**Problem to solve:** Gather all lines in the records below that include the word "with".

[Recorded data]
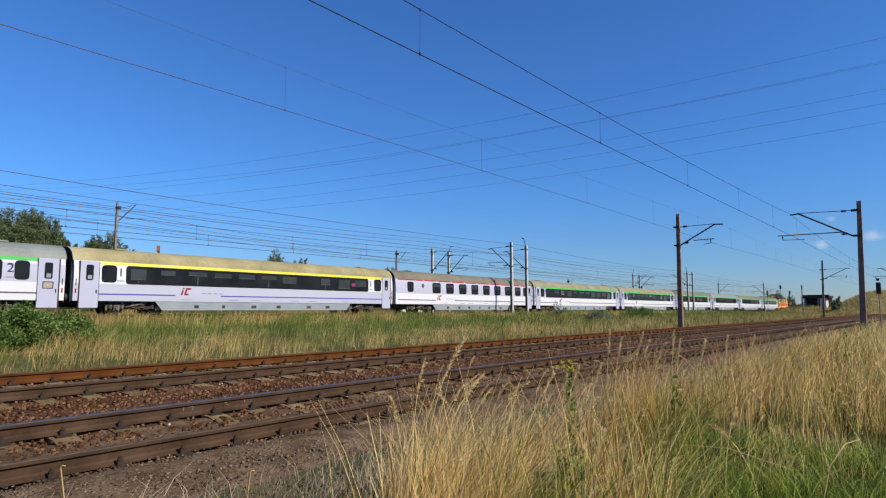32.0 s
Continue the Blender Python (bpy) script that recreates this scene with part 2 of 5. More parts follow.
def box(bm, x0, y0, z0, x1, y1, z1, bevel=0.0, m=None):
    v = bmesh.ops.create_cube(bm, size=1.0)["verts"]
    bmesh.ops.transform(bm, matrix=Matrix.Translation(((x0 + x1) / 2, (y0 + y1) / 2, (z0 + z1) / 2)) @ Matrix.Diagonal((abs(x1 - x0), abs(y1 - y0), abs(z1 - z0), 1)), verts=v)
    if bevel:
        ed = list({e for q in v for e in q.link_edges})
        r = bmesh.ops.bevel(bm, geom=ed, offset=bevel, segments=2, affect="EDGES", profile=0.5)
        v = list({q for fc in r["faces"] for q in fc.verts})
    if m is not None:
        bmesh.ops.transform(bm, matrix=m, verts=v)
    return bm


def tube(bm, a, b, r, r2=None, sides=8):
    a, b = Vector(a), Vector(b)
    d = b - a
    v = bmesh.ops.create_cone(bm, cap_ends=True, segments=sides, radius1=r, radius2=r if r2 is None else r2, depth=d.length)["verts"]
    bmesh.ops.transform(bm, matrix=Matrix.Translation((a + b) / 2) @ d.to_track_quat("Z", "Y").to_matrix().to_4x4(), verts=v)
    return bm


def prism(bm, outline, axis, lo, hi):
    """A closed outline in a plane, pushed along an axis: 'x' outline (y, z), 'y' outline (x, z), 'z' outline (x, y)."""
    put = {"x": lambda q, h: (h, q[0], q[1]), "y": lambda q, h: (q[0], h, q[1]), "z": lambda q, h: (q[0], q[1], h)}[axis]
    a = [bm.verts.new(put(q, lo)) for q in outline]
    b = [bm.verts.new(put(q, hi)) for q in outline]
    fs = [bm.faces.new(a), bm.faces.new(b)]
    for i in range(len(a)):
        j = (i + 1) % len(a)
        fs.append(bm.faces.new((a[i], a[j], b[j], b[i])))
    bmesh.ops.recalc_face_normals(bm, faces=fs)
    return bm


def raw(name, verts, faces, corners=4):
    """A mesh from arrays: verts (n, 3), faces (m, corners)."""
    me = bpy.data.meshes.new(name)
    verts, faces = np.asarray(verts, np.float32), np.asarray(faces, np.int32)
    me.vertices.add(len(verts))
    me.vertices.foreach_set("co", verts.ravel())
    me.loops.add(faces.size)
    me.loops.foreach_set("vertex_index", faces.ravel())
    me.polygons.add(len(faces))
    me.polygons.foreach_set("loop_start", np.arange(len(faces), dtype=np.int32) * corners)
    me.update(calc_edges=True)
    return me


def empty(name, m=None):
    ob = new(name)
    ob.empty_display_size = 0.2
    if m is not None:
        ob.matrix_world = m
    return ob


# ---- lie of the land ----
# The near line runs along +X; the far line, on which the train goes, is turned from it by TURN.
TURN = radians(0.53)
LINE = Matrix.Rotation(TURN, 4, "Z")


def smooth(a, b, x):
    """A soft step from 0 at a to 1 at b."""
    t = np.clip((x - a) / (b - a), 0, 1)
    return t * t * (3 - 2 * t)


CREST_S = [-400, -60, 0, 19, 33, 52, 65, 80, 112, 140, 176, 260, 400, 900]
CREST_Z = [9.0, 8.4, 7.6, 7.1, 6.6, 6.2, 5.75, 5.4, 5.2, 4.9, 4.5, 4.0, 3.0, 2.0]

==

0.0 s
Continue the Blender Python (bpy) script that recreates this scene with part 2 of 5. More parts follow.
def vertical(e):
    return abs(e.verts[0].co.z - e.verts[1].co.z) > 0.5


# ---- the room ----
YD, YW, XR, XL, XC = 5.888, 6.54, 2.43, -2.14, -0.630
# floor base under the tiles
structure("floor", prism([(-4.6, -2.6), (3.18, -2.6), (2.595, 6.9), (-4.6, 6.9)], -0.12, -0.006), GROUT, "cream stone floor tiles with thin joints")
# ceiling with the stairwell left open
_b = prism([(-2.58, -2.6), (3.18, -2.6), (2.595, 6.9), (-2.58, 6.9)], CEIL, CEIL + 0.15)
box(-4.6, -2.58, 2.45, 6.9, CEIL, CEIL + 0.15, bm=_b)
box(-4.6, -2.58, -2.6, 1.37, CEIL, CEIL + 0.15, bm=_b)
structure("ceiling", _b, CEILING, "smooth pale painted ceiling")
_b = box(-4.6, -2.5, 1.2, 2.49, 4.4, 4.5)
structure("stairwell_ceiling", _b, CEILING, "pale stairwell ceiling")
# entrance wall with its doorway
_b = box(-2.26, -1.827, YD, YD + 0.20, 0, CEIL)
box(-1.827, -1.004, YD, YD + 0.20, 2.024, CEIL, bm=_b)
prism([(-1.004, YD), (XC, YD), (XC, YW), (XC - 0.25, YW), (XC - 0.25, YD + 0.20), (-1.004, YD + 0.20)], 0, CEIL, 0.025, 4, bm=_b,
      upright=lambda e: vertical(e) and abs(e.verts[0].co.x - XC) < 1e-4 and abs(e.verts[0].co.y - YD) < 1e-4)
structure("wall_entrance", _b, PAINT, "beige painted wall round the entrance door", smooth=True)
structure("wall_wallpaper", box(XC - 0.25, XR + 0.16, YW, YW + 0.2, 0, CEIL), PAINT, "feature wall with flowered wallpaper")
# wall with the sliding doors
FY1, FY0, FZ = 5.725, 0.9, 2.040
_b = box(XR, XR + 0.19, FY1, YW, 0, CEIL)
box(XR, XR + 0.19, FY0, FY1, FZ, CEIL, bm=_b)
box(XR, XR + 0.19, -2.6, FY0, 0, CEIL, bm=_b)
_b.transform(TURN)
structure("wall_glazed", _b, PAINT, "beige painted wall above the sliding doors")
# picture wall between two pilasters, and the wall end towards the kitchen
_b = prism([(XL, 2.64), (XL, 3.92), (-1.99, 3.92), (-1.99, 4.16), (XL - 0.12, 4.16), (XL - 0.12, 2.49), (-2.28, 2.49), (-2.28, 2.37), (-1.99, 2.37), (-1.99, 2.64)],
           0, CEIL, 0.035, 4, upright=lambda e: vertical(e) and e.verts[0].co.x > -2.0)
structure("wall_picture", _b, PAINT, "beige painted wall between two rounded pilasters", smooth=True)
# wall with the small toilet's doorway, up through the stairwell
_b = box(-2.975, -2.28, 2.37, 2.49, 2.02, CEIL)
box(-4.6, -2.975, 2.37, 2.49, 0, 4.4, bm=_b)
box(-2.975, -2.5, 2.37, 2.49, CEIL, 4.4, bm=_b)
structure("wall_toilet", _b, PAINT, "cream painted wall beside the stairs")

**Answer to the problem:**
Continue the Blender Python (bpy) script that recreates this scene with part 2 of 5. More parts follow.
Continue the Blender Python (bpy) script that recreates this scene with part 2 of 5. More parts follow.
structure("floor", prism([(-4.6, -2.6), (3.18, -2.6), (2.595, 6.9), (-4.6, 6.9)], -0.12, -0.006), GROUT, "cream stone floor tiles with thin joints")
# ceiling with the stairwell left open
# entrance wall with its doorway
structure("wall_wallpaper", box(XC - 0.25, XR + 0.16, YW, YW + 0.2, 0, CEIL), PAINT, "feature wall with flowered wallpaper")
# wall with the sliding doors
# wall with the small toilet's doorway, up through the stairwell